OUR OPINION: Reaching for the top defines school results

It’s still unofficial, and it’s a projection, but it’s on the record after the man at the top announced it at a districtwide staff meeting on Monday: Tupelo Public School District will show significant improvement when school test scores and rankings are released officially in the fall.

Superintendent Gearl Loden told faculty and staff members Monday that the city’s first “A” school is likely – Lawndale Elementary – and that Tupelo High School will show a 36-point jump in the standard known as the Quality of Distribution

Index, measuring progress and knowledge in every school.

THS, the state’s largest high school in 2012-2013, could bump to an “A” if the final factor to be calculated, the graduation rate, is high enough.

Districtwide, the gain is projected to be 17 points, placing the district in the upper range of the “B” rating.

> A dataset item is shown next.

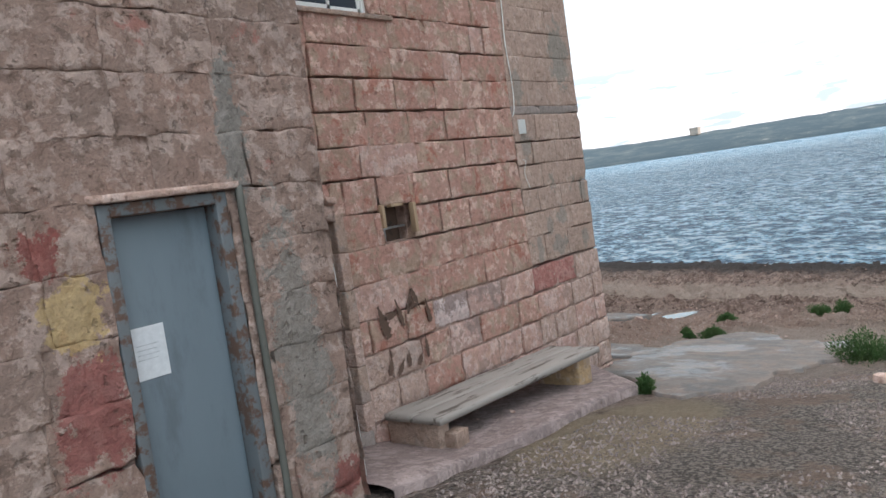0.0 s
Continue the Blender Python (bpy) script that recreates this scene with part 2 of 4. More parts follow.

The system was rated “B” in 2012-2013 by three points.

Overall, it is projected the district will have one “A” school, six “B” schools, and one “C” school.

The projected improvement is impressive as a single-year achievement; it is more impressive considering Tupelo’s standing two years ago as a system on “Academic Watch,” a shaky and unacceptable status.

The district rose during the 2011-2012 to a “B” status, considered high-performing as a system but with two “C” schools and no “A” school.

Testing taken during the 2012-2013 academic year produced what Loden, who has completed his first full year as superintendent, describes as “accelerated growth.” The goal is sustained improvement over a period of years so that expectations are raised and the whole education support community is energized to expect noting less than sustained strength in the top categories of official rankings measured by reliable tests.

Tupelo, which built and dedicated its first separate high school building in the 1913-1914 academic year, is a vastly more complex community to educate than in 1914, with the demands for useful knowledge changing faster than anyone could have imagined a century ago.

Tupelo public schools have been and will remain a magnet holding the community together, and the magnet will strengthen as the schools regain the strength and ability to perform at the level that has made them the community’s most valuable asset.